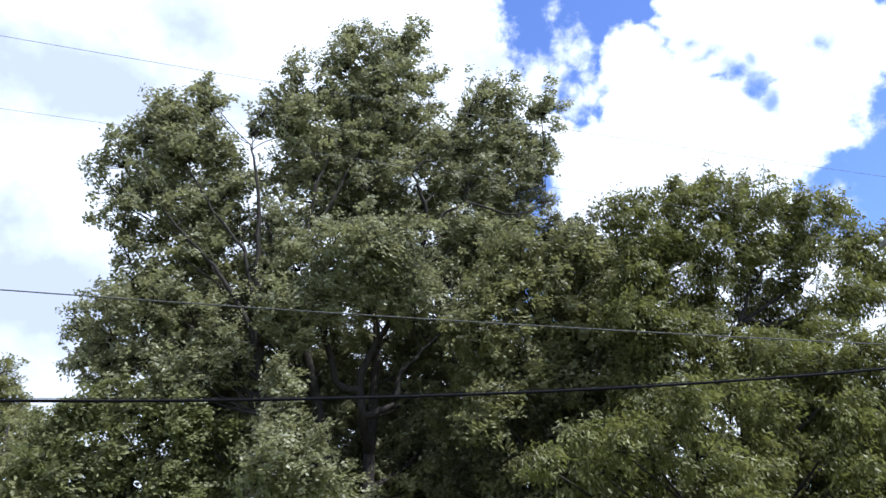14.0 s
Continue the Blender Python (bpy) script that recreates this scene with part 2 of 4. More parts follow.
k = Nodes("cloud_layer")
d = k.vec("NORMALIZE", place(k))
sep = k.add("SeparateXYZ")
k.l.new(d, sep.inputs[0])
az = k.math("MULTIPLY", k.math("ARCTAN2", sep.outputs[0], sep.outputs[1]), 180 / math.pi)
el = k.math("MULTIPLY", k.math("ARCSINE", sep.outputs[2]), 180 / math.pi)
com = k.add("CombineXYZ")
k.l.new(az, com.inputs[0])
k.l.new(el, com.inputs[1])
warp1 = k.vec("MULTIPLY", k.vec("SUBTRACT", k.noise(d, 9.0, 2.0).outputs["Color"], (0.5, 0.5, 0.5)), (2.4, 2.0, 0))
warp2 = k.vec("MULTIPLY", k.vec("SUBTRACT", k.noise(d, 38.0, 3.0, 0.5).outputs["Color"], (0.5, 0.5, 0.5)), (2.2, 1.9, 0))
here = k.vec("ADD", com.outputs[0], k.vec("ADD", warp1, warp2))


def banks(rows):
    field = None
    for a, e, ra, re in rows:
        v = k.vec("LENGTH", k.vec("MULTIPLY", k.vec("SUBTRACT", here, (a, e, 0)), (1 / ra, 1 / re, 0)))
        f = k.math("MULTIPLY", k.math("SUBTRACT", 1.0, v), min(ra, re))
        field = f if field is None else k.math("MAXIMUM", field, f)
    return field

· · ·

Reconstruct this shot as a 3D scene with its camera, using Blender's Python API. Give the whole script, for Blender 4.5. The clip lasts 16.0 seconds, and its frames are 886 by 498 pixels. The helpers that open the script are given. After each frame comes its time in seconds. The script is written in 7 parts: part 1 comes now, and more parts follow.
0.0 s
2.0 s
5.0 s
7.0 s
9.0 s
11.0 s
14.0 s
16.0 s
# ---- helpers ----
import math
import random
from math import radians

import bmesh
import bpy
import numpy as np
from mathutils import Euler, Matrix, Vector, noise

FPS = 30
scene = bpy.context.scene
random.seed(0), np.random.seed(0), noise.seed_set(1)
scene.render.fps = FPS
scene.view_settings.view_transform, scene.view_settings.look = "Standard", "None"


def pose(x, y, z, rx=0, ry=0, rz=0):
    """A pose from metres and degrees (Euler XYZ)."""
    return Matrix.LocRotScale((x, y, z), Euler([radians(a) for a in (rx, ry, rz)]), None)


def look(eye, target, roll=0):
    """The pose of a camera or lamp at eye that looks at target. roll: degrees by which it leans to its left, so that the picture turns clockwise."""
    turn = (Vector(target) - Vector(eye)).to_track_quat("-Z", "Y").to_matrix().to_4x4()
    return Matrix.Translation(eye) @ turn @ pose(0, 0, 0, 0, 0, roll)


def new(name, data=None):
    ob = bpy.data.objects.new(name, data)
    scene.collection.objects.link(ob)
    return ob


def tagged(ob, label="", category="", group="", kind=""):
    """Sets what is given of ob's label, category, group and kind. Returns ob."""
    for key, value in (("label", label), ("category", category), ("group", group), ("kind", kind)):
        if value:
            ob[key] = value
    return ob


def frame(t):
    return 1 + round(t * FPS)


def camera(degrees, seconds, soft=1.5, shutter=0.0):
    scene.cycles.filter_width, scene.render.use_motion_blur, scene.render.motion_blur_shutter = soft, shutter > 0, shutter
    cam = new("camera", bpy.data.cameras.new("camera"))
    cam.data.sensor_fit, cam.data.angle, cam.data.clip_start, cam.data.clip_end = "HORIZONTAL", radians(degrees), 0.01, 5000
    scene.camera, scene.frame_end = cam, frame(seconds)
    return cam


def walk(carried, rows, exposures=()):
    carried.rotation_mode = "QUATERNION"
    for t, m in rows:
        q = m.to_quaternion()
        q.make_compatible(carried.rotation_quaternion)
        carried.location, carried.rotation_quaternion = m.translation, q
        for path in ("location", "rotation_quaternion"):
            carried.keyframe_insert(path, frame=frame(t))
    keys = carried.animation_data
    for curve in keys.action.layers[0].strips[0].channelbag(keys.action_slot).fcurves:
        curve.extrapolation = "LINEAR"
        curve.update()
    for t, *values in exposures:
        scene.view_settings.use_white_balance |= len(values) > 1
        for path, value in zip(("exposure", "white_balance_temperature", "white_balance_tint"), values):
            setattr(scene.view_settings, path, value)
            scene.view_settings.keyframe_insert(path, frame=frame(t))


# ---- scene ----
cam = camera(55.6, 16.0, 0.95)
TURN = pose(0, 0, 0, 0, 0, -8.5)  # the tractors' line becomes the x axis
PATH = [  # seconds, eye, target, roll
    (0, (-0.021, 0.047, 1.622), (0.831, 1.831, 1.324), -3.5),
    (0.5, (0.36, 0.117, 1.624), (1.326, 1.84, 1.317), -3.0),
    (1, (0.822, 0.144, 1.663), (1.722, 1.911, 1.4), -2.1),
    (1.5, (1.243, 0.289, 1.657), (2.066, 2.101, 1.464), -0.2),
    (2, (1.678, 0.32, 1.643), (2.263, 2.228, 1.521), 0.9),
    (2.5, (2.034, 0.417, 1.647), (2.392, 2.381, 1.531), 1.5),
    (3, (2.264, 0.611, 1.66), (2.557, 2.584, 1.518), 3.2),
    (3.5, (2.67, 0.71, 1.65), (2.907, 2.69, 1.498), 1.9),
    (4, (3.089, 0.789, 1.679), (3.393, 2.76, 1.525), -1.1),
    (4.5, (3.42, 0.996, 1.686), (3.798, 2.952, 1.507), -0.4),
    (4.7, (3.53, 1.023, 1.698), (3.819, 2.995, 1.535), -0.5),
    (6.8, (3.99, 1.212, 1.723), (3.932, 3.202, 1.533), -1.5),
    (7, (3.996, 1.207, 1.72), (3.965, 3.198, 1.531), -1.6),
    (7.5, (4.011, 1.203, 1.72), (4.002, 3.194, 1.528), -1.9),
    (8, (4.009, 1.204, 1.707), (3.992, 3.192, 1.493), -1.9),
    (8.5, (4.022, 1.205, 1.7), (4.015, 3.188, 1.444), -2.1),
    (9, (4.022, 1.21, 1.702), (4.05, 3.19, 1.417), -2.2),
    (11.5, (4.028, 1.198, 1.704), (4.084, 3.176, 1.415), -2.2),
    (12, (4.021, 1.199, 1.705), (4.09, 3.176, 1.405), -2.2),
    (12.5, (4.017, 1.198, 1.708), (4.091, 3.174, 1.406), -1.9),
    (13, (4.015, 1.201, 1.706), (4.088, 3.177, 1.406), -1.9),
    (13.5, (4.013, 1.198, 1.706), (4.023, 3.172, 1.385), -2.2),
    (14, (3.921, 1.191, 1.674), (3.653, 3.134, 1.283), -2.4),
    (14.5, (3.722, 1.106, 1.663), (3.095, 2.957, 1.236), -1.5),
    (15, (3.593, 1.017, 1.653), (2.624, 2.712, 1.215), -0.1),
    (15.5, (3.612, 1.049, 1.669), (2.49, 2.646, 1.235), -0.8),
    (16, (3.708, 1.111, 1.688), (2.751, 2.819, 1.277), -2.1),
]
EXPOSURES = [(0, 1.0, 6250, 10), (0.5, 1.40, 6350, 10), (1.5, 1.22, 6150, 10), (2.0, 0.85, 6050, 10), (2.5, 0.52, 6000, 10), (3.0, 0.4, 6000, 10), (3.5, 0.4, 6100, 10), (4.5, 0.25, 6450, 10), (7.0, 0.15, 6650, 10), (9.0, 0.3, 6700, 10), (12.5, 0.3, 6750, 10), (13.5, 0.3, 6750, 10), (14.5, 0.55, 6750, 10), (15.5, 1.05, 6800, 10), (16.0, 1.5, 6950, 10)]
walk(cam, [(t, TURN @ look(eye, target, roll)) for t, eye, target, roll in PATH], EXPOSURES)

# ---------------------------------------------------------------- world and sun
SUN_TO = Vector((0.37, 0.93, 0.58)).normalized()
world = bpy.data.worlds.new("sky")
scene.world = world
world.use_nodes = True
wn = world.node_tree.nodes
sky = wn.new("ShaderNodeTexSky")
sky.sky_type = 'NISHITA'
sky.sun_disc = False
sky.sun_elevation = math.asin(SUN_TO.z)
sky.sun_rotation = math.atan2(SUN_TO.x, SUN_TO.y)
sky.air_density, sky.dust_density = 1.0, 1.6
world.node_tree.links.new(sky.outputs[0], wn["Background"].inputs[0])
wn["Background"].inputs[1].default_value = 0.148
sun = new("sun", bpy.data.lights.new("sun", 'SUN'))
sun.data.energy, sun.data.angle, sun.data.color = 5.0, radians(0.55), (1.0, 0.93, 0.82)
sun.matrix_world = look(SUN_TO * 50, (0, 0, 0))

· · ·

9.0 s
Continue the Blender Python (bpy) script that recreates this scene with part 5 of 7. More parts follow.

· · ·

**Problem**
Find all lines with "noise" in them and copy each one.

**Solution**
warp1 = k.vec("MULTIPLY", k.vec("SUBTRACT", k.noise(d, 9.0, 2.0).outputs["Color"], (0.5, 0.5, 0.5)), (2.4, 2.0, 0))
warp2 = k.vec("MULTIPLY", k.vec("SUBTRACT", k.noise(d, 38.0, 3.0, 0.5).outputs["Color"], (0.5, 0.5, 0.5)), (2.2, 1.9, 0))
from mathutils import Euler, Matrix, Vector, noise
random.seed(0), np.random.seed(0), noise.seed_set(1)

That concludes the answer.